Pausch died at age 47 on July 25 at his home in Virginia.

“Pausch’s message is that self-esteem has to be earned and that ‘brick walls are there to see how bad you really want something,’” says Heather Weems, assistant athletics director of Student-Athlete Support Services at DU. “We want them to know the experience they gain through intercollegiate athletics is irreplaceable, but also hard. We will ask much of them, but the return on investment is also great.”

The workshops, which last one hour each, cover roles, goal setting, self-advocacy and the process for achieving college dreams.

Weems says the Pioneers’ “most athletically successful year in history [2007–08]” helped spur the series of workshops. “We wanted to continue to raise the bar for performance and in working with our coaches, we were looking for a way to support them with messages about the importance of personal responsibility as a function of success.”

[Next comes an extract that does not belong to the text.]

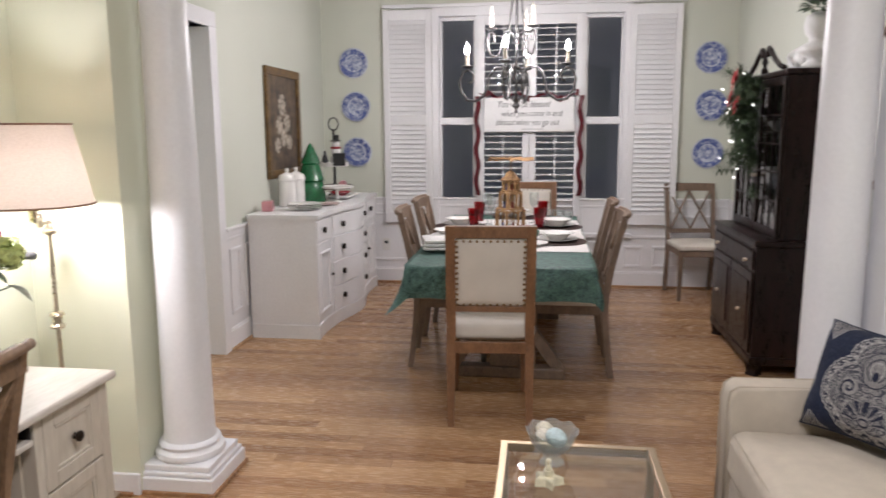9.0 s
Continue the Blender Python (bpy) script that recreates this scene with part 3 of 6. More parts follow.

Chase Humphrey, a freshmen men’s soccer player from Ocean City, Md., calls the lectures “captivating and beneficial.”

“The lectures have opened up our minds and have allowed us to look at the big picture and what is really important during our tenure at DU,” Humphrey says.

That’s what Weems says she wants the lectures to do — to be motivating but also to give students perspective.

“All students will face obstacles, and I hope we give them the tools and resources to overcome and cope with some of their issues,” she says. “These are also skills that will help them not just at DU, but throughout their journeys beyond college.”